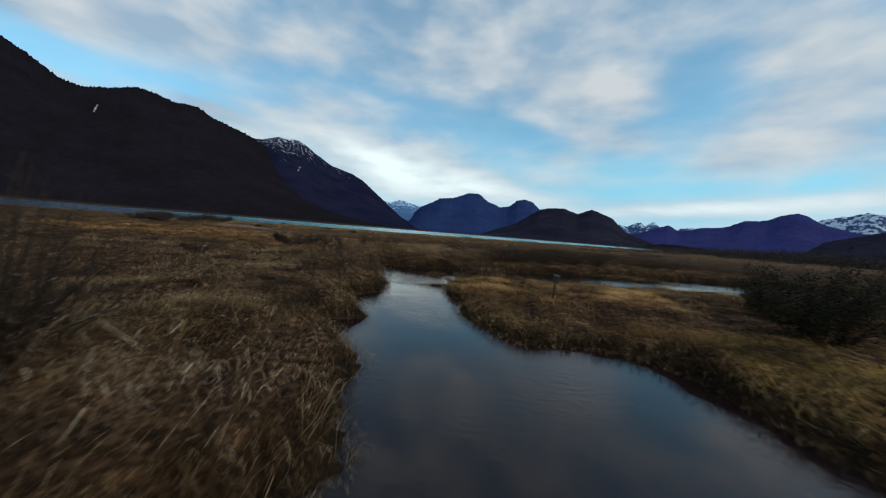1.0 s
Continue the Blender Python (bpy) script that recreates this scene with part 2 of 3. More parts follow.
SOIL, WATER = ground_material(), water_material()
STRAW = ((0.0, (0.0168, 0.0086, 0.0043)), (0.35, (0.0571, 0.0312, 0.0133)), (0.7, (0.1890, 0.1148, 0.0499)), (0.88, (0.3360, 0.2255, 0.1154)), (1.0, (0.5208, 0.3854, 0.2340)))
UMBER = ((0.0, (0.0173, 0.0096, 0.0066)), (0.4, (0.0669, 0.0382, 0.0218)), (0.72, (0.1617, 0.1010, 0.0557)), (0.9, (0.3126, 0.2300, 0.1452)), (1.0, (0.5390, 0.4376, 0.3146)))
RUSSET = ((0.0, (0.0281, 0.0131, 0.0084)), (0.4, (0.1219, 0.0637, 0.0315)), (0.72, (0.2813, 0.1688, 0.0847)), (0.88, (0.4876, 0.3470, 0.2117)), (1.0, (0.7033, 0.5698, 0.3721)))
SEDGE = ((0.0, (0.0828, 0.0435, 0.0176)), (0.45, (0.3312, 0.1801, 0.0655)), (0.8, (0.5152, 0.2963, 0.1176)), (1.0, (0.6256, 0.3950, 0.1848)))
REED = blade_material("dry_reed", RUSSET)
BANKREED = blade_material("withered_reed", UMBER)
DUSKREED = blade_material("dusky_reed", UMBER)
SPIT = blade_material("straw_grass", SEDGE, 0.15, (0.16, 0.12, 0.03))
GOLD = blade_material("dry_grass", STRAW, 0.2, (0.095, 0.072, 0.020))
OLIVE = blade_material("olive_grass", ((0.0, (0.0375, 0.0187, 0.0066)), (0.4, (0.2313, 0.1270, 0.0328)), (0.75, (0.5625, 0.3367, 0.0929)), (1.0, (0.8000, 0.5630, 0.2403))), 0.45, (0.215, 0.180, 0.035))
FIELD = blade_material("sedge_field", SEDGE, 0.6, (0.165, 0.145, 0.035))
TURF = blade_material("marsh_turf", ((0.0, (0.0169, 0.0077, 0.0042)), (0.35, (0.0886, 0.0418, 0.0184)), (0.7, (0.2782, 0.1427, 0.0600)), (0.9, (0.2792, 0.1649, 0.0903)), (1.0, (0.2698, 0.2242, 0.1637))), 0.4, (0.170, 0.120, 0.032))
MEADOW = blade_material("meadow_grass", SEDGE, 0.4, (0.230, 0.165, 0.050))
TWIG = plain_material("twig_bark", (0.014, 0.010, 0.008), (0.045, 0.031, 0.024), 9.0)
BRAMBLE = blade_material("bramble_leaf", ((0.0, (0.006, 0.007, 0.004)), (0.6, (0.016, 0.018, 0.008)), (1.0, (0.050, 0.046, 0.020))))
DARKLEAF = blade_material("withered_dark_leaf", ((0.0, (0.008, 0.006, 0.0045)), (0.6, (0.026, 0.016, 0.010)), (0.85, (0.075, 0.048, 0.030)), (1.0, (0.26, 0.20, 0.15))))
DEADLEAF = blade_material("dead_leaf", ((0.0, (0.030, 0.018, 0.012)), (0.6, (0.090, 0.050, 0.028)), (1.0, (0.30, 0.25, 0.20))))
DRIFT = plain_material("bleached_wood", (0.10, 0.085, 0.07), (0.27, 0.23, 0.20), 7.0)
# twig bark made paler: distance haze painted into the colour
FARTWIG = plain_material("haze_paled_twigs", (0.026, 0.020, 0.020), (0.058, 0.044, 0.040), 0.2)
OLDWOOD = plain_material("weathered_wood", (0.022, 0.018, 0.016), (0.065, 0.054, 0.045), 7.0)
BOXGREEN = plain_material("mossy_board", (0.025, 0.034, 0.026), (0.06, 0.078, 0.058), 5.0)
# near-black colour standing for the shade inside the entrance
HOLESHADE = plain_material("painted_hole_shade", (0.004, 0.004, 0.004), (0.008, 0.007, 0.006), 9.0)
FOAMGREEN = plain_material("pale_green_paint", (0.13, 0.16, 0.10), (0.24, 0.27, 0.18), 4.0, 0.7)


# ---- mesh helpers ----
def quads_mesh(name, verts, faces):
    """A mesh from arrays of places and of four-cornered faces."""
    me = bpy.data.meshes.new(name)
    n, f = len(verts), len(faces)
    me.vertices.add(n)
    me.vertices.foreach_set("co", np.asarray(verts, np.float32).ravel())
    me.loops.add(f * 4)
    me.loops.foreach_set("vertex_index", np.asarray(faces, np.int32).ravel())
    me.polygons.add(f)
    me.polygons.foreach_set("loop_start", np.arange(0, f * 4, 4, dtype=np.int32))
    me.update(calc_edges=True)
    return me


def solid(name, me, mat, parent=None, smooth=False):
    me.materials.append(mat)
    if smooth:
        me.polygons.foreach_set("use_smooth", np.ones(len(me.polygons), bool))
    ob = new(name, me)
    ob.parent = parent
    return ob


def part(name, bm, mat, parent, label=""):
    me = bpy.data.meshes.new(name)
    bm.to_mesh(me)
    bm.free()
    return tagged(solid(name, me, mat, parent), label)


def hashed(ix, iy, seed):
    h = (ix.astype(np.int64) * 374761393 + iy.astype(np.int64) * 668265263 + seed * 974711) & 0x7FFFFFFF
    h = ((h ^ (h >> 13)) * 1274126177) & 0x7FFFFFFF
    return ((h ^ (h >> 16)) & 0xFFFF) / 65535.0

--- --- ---

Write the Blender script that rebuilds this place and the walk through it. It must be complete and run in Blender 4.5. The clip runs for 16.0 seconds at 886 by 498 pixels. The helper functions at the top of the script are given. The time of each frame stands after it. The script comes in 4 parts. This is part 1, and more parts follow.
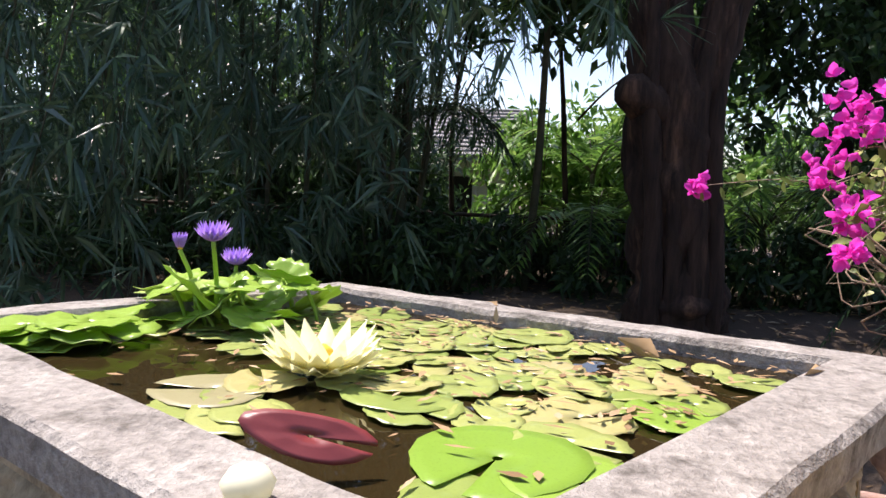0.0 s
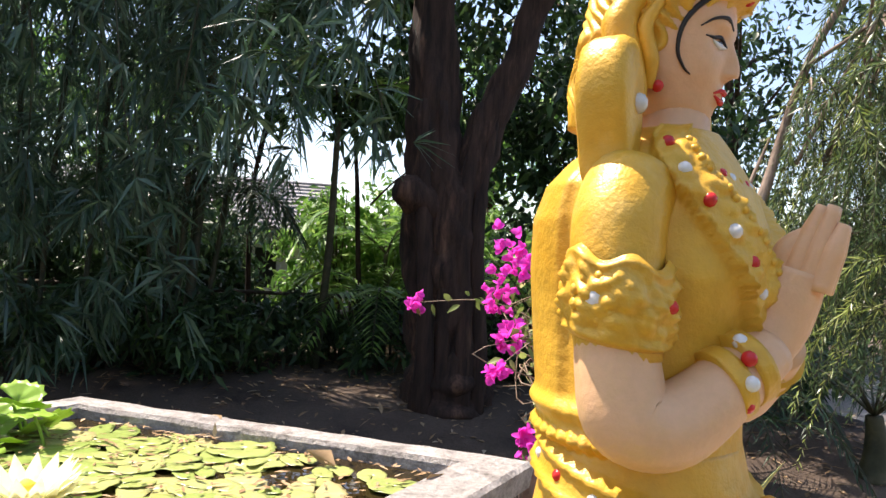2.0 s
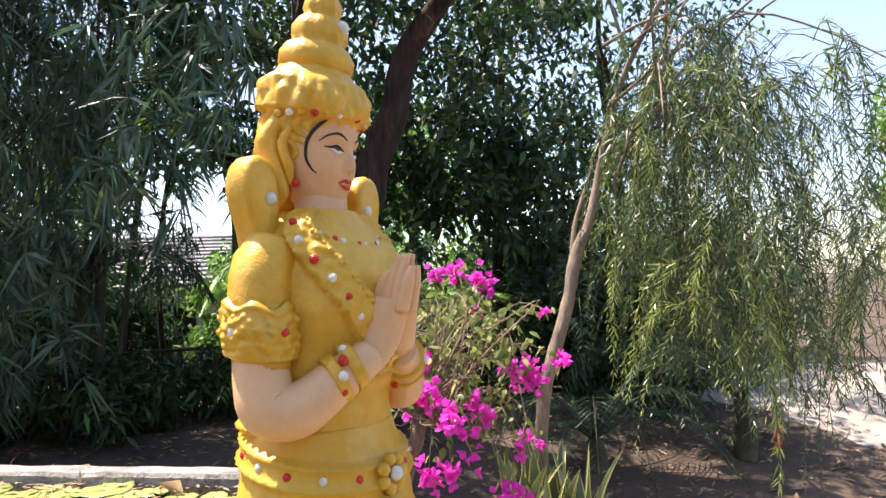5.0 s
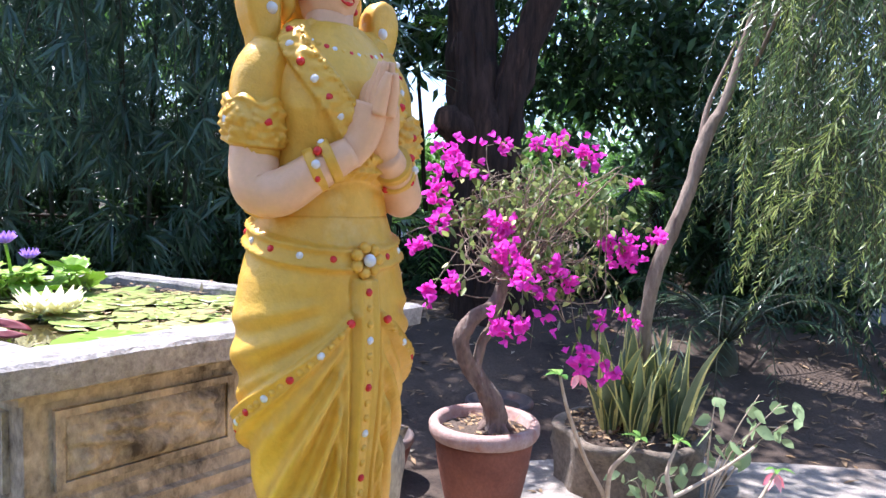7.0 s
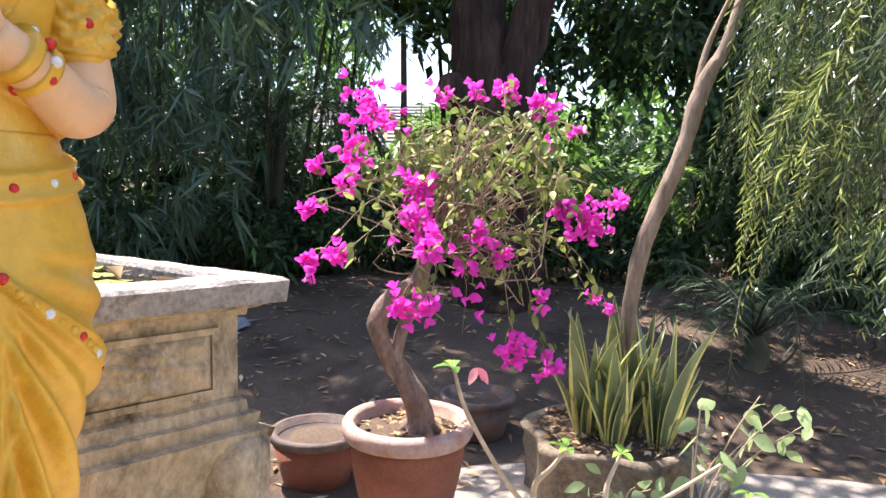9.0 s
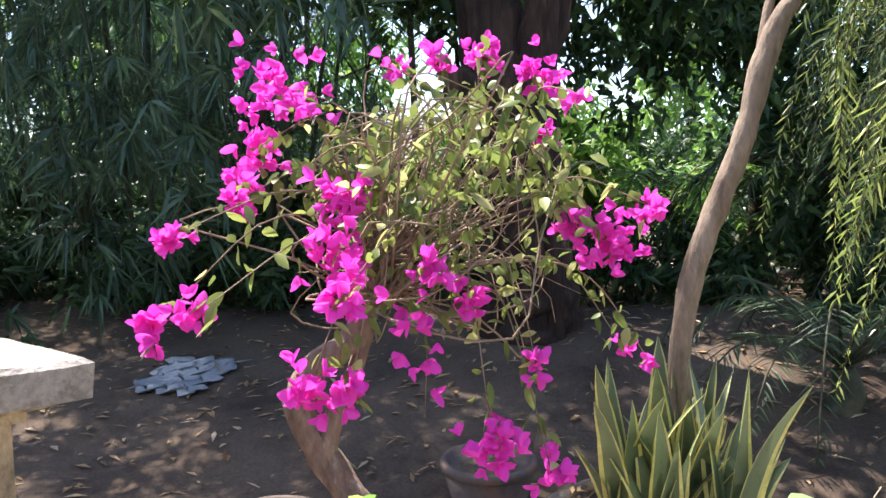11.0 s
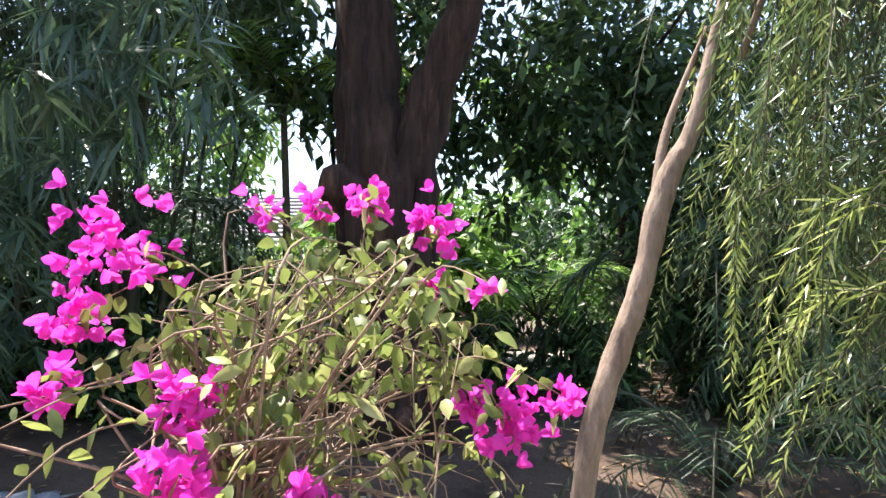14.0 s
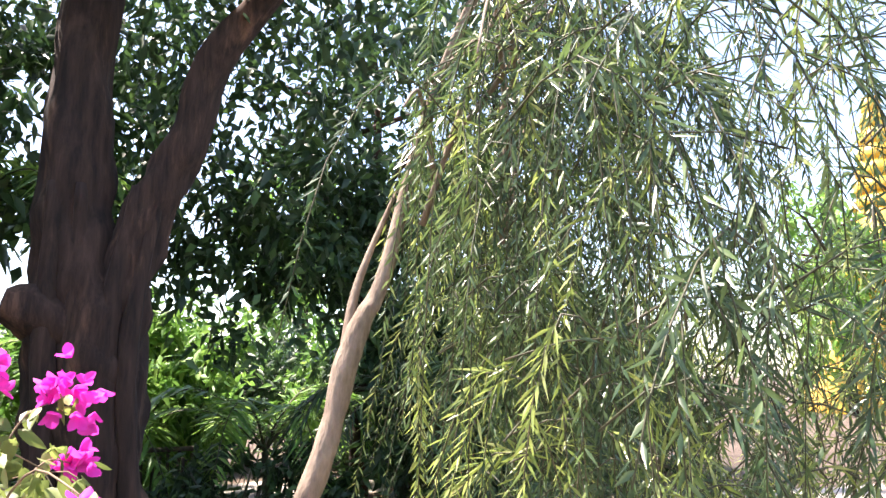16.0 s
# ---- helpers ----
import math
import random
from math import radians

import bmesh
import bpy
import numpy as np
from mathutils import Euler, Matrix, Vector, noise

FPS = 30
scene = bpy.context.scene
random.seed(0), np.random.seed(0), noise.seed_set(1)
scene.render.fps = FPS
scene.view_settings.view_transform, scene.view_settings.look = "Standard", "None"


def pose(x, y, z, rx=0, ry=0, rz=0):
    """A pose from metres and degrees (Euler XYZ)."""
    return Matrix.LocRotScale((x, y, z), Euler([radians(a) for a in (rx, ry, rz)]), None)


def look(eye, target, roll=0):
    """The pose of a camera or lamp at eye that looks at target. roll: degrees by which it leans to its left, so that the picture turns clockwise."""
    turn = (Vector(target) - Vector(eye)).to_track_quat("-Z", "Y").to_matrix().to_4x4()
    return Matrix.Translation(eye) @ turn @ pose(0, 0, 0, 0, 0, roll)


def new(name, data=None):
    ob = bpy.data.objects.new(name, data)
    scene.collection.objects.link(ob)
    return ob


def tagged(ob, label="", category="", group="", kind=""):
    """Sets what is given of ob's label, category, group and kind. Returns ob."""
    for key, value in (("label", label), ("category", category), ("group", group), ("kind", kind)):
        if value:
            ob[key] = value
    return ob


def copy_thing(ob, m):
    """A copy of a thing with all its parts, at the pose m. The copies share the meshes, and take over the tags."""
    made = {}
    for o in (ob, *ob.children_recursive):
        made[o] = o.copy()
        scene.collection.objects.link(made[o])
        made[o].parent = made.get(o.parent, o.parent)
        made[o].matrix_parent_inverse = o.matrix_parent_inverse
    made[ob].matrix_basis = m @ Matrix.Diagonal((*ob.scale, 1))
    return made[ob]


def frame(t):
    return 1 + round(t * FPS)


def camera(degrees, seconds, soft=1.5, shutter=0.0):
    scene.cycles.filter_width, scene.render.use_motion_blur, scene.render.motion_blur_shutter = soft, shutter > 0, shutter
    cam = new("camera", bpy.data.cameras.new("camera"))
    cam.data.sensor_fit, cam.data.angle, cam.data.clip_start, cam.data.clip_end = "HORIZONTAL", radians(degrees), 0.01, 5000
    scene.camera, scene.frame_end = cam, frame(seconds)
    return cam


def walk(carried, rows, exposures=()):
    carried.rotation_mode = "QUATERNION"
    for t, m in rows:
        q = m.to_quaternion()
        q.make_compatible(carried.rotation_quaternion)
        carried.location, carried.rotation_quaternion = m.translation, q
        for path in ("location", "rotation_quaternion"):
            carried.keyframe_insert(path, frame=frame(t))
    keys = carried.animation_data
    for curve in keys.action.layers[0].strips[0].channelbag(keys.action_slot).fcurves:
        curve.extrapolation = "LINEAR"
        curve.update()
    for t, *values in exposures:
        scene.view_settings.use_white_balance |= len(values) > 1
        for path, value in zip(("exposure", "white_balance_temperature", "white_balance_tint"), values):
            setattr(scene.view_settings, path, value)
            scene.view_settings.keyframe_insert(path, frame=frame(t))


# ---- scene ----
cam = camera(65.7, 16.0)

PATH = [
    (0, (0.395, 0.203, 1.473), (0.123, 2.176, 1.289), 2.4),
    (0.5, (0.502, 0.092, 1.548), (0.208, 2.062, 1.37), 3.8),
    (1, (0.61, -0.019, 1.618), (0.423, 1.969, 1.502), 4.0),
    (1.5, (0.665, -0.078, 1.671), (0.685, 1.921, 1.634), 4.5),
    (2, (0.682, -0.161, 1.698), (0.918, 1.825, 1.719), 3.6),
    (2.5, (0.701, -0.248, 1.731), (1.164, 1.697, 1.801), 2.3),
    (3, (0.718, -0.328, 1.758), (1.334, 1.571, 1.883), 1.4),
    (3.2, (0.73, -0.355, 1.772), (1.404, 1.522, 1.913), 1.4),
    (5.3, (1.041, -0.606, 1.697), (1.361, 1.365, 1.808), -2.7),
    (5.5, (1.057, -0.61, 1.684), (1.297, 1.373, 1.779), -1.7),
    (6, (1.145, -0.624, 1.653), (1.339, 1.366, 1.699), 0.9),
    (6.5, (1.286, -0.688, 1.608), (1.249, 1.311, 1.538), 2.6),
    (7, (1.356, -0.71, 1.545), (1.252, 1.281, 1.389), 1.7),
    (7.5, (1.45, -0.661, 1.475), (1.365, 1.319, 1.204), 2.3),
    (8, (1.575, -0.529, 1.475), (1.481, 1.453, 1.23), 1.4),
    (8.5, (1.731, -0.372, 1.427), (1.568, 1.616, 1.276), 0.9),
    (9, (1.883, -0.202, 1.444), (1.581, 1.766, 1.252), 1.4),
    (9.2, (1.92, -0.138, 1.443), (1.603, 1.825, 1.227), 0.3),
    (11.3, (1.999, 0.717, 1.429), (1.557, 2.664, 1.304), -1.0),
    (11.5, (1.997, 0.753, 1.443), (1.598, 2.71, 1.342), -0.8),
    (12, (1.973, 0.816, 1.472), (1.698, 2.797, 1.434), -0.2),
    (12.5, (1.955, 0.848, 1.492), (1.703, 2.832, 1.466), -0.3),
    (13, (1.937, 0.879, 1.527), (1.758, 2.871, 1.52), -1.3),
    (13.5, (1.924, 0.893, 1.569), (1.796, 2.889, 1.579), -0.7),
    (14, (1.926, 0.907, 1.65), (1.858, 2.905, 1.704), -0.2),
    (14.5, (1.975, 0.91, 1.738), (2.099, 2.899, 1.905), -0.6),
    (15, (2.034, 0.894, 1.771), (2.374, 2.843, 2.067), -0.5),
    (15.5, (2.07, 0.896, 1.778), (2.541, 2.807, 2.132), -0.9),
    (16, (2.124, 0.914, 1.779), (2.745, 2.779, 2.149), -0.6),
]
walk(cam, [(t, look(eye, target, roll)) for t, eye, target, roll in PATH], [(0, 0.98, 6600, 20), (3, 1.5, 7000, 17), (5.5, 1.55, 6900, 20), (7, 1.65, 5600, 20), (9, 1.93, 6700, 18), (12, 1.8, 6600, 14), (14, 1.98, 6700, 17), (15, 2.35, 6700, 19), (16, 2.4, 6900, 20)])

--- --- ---

### Given problem
Without any pictures, set down the lines from the one holding "Write the Blender" through the one holding "made[o] = o.copy()".

### Full response
Write the Blender script that rebuilds this place and the walk through it. It must be complete and run in Blender 4.5. The clip runs for 16.0 seconds at 886 by 498 pixels. The helper functions at the top of the script are given. The time of each frame stands after it. The script comes in 4 parts. This is part 1, and more parts follow.
0.0 s
2.0 s
5.0 s
7.0 s
9.0 s
11.0 s
14.0 s
16.0 s
# ---- helpers ----
import math
import random
from math import radians

import bmesh
import bpy
import numpy as np
from mathutils import Euler, Matrix, Vector, noise

FPS = 30
scene = bpy.context.scene
random.seed(0), np.random.seed(0), noise.seed_set(1)
scene.render.fps = FPS
scene.view_settings.view_transform, scene.view_settings.look = "Standard", "None"


def pose(x, y, z, rx=0, ry=0, rz=0):
    """A pose from metres and degrees (Euler XYZ)."""
    return Matrix.LocRotScale((x, y, z), Euler([radians(a) for a in (rx, ry, rz)]), None)


def look(eye, target, roll=0):
    """The pose of a camera or lamp at eye that looks at target. roll: degrees by which it leans to its left, so that the picture turns clockwise."""
    turn = (Vector(target) - Vector(eye)).to_track_quat("-Z", "Y").to_matrix().to_4x4()
    return Matrix.Translation(eye) @ turn @ pose(0, 0, 0, 0, 0, roll)


def new(name, data=None):
    ob = bpy.data.objects.new(name, data)
    scene.collection.objects.link(ob)
    return ob


def tagged(ob, label="", category="", group="", kind=""):
    """Sets what is given of ob's label, category, group and kind. Returns ob."""
    for key, value in (("label", label), ("category", category), ("group", group), ("kind", kind)):
        if value:
            ob[key] = value
    return ob


def copy_thing(ob, m):
    """A copy of a thing with all its parts, at the pose m. The copies share the meshes, and take over the tags."""
    made = {}
    for o in (ob, *ob.children_recursive):
        made[o] = o.copy()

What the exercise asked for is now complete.